The senior Democratic and Republican
senators in charge of setting annual transportation spending levels
today urged the leader of the Federal Railroad Administration (FRA) to
develop a more comprehensive plan for using the White House's high-speed rail program to spur the development of viable U.S. train networks.
The
chairman of the Senate appropriations committee's transport panel,
Patty Murray (D-WA), hailed the Obama administration for breaking from
its predecessor by strongly supporting rail investments.
But she also questioned the absence of an FRA budget request for implementing the anti-crash technology known as
positive train control, and she advised rail chief Joseph Szabo to
provide more of a long-term vision for leveraging the $10.5 billion
Congress has approved since last year to develop high-speed and
intercity rail.
"This committee is a strong supporter of infrastructure spending, but
we have to set strong priorities and make sure that the money's going to be consistently there," Murray told Szabo. "To get
a request this year to fund it but not [be] sure what's going to happen next year, I don't think
that's going to be enough."
Her
GOP counterpart on the panel, Kit Bond (MO), was considerably more
harsh in assessing the FRA's lack of a full-scale national rail plan.

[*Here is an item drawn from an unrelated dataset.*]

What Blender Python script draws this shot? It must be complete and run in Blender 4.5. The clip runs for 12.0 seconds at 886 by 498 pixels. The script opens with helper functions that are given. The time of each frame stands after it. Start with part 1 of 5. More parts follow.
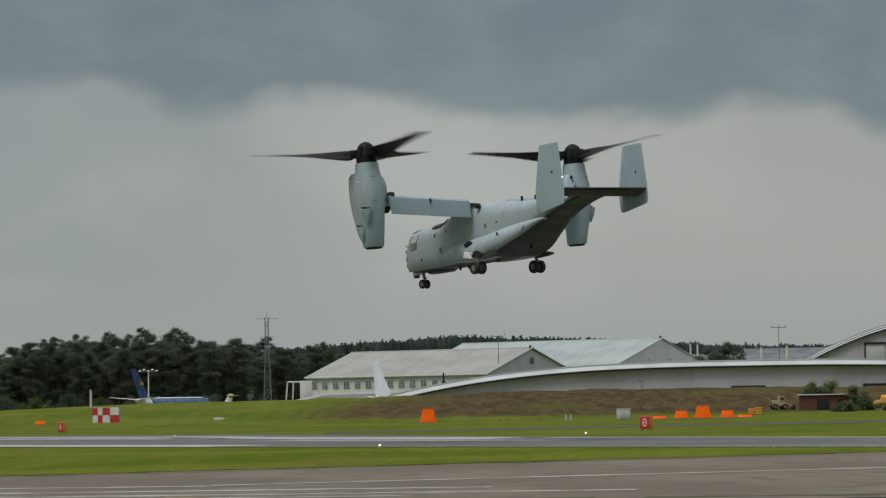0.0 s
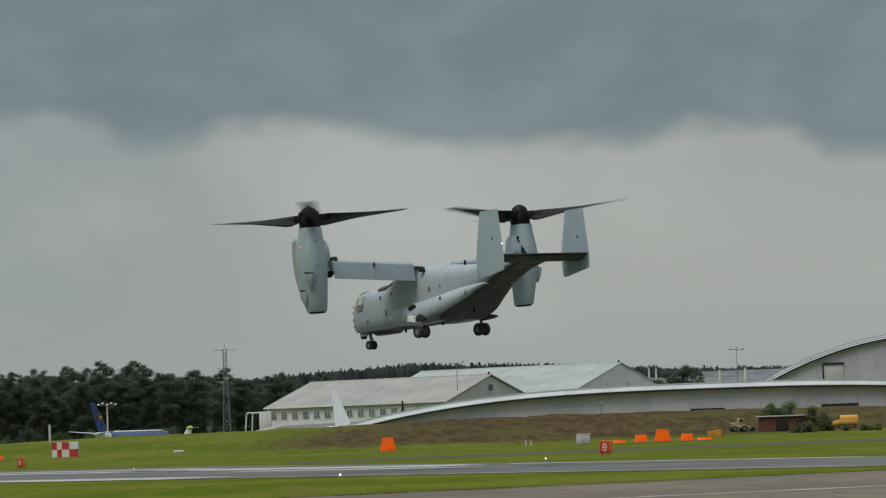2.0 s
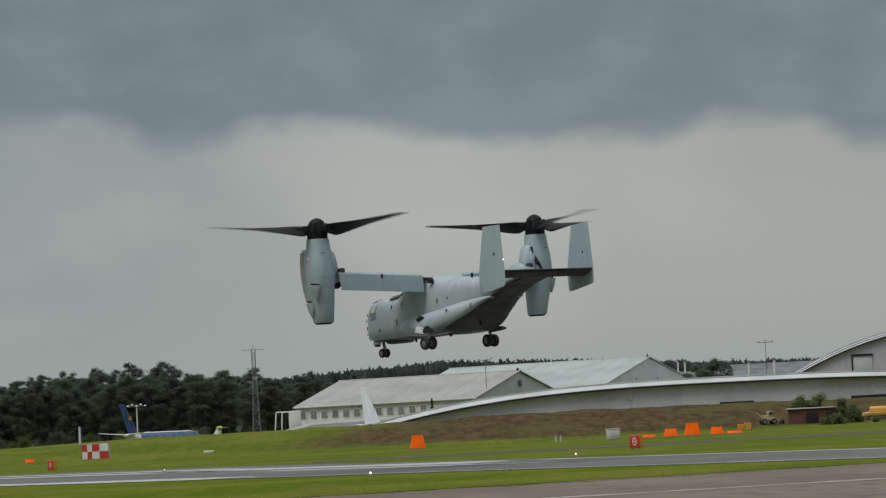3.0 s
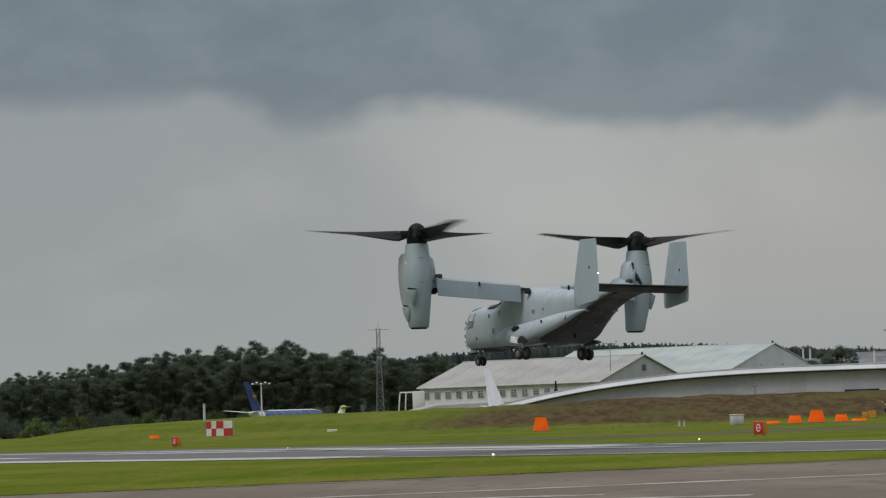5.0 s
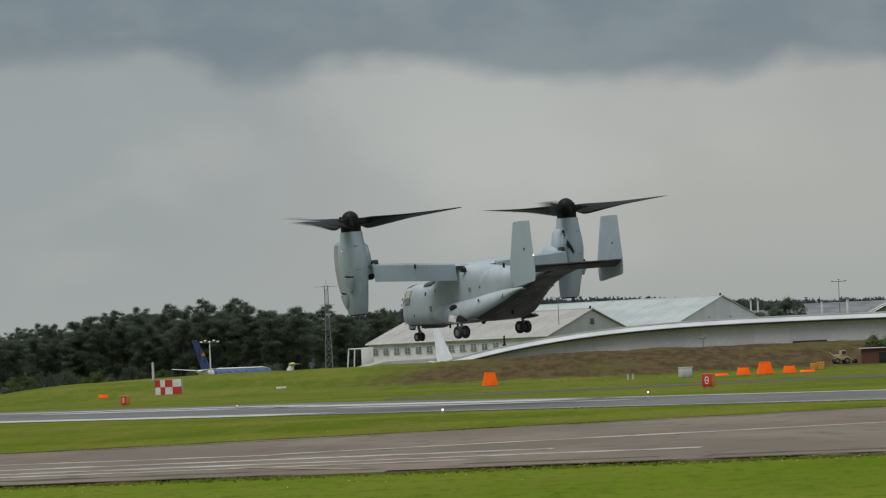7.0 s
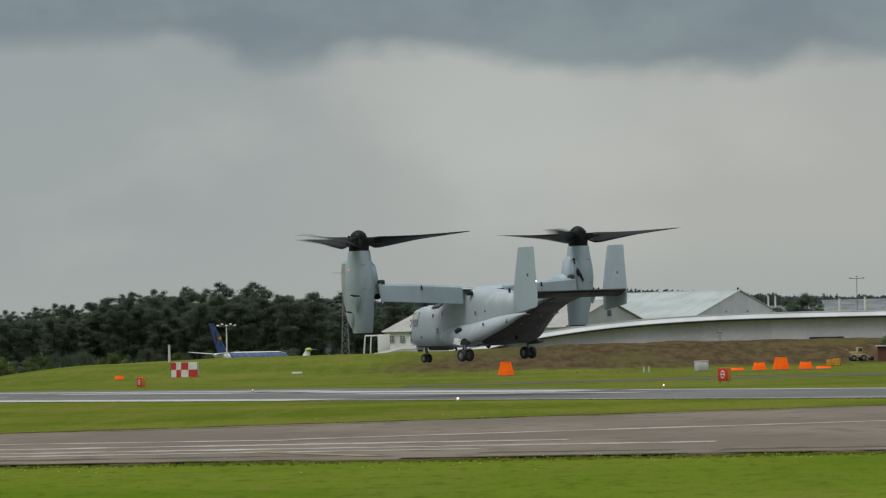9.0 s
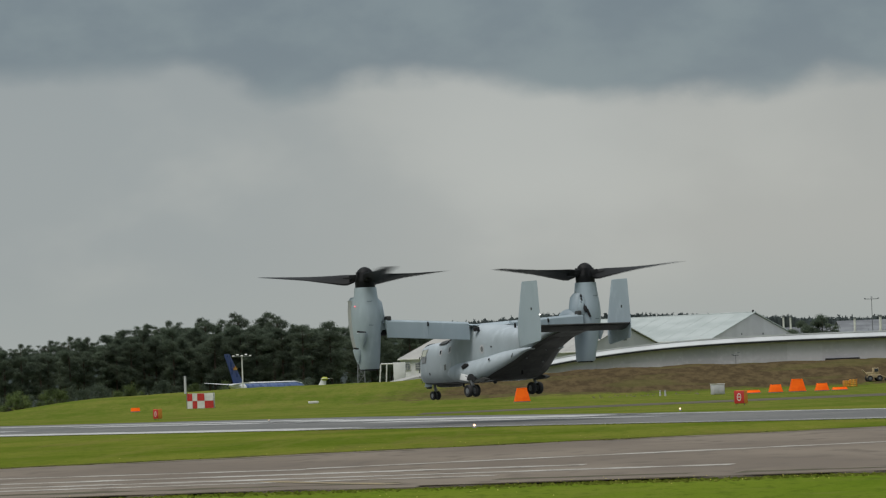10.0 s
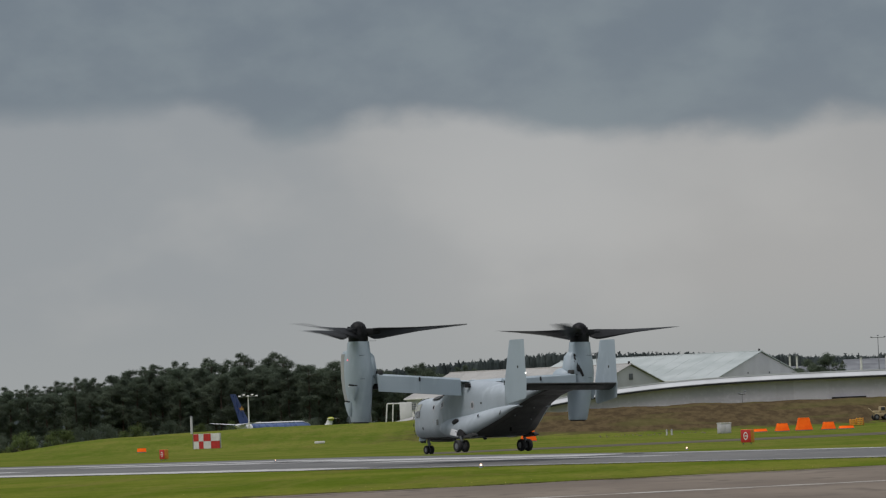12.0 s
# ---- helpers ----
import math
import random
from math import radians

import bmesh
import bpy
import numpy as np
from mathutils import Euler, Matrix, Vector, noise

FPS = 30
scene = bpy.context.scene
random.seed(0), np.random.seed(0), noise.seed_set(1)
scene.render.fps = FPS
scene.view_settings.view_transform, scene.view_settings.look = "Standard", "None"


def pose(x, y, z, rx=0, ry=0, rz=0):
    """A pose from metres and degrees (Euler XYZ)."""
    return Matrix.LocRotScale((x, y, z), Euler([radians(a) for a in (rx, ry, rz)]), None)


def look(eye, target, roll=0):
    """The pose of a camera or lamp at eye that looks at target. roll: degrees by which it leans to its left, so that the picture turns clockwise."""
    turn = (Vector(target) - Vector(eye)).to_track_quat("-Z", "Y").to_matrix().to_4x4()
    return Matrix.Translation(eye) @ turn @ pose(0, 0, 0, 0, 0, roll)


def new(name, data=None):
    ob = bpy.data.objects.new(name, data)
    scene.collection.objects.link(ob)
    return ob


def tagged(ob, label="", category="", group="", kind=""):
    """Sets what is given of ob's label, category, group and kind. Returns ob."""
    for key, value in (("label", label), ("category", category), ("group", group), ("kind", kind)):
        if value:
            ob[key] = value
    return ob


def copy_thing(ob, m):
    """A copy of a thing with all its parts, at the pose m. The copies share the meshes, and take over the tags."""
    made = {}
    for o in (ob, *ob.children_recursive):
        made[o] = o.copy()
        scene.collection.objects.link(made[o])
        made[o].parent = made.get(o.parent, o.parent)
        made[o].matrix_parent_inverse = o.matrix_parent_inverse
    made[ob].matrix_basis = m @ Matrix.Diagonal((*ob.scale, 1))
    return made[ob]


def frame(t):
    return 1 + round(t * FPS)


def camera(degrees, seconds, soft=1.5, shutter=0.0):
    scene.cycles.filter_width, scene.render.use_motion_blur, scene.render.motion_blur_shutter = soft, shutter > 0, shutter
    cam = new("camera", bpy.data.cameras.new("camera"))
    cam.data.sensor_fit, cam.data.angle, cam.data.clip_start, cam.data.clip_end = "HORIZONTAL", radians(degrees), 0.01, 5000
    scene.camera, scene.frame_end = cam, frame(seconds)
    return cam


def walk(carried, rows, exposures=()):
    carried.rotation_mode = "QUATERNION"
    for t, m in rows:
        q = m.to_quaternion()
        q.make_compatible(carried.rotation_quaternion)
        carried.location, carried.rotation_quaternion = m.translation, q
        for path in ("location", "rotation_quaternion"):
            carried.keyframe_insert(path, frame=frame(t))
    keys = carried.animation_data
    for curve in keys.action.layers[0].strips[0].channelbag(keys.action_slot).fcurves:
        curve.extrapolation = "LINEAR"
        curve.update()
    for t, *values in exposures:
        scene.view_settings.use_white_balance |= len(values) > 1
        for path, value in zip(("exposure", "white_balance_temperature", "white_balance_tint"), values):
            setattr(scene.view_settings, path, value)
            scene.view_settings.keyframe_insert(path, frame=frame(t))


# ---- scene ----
# Yaw, pitch and roll of the hand-held camera, which stands at one spot and follows the aircraft.
CAM_ROWS = (
    (0, 0.000, 2.547, -1.003),
    (0.5, 0.446, 2.516, -0.908),
    (1, -0.806, 2.948, -1.029),
    (1.5, -0.703, 3.009, -1.558),
    (2, -0.726, 2.985, -2.047),
    (2.5, -0.695, 2.954, -2.209),
    (3, -0.278, 2.954, -2.831),
    (3.5, 0.658, 2.990, -2.595),
    (3.7, 0.900, 3.000, -2.500),
    (5.3, 1.948, 2.593, -1.932),
    (5.5, 1.859, 2.476, -2.225),
    (6, 0.791, 2.200, -2.560),
    (6.5, 0.890, 2.113, -2.614),
    (7, 0.970, 1.982, -2.526),
    (7.2, 0.990, 1.940, -2.400),
    (8.8, 0.620, 1.830, -1.350),
    (9, 1.281, 1.802, -1.302),
    (9.5, 1.448, 1.951, -1.919),
    (10, 1.498, 2.255, -2.201),
    (10.5, 1.531, 2.630, -2.148),
    (11, 1.430, 2.729, -2.239),
    (11.5, 1.477, 2.813, -2.370),
    (12, 1.570, 2.910, -2.350),
)
cam = camera(14.5, 12.0, soft=1.25, shutter=0.12)
EYE = Vector((0, 0, 2.0))


def aim(yaw, pitch, roll):
    return Matrix.Translation(EYE) @ pose(0, 0, 0, 90 + pitch, 0, yaw) @ pose(0, 0, 0, 0, 0, roll)


walk(cam, [(t, aim(a, b, c)) for t, a, b, c in CAM_ROWS], exposures=[(0, -0.10, 6500, 9), (2.5, -0.06, 6450, 8), (3.6, -0.08, 6500, 9), (5.4, -0.06, 6450, 14), (6.0, -0.04, 6500, 13), (6.6, 0.0, 6500, 11), (7, 0.04, 6500, 11), (9, 0.08, 6520, 10), (10.5, 0.05, 6500, 11), (11.5, 0.0, 6450, 14), (12, -0.07, 6450, 16)])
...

The agency has released an initial document outlining its priorities, but a final version is not expected until later this year.
Until
that more detailed rail development proposal is released, Bond told
Szabo, "it would be irresponsible for the committee to give the
[administration's] high-speed rail plan any additional funds. ... Rail
supporters have to know there are limits to these [budget] requests
even in the best of times."
The
FRA and Amtrak submitted separate budget requests for the fiscal year
that begins in October. While the former sought $1.6 billion for
Amtrak, the government-supported train company itself asked Congress
for $2.2 billion. Szabo assured Murray that the administration's
smaller request would not force any service cuts on Amtrak, which is poised to set a ridership record this year.
Still,
Murray appeared skeptical of the level of detail included in the budget
document, warning Szabo that infrastructure firms "really have to
believe Amtrak is going to be a
reliable source of funding" in order to make federal spending on
inter-city rail modernization a driver of domestic manufacturing
expansion.
On
the positive train control (PTC) front, Szabo indicated that the FRA
expects freight and passenger railroads to bear most of the cost burden
of its recently adopted requirement for installing the new systems. Congress approved $50 million in grants to help expedite PTC upgrades, but some freight companies are openly challenging the economic value of the new FRA mandate.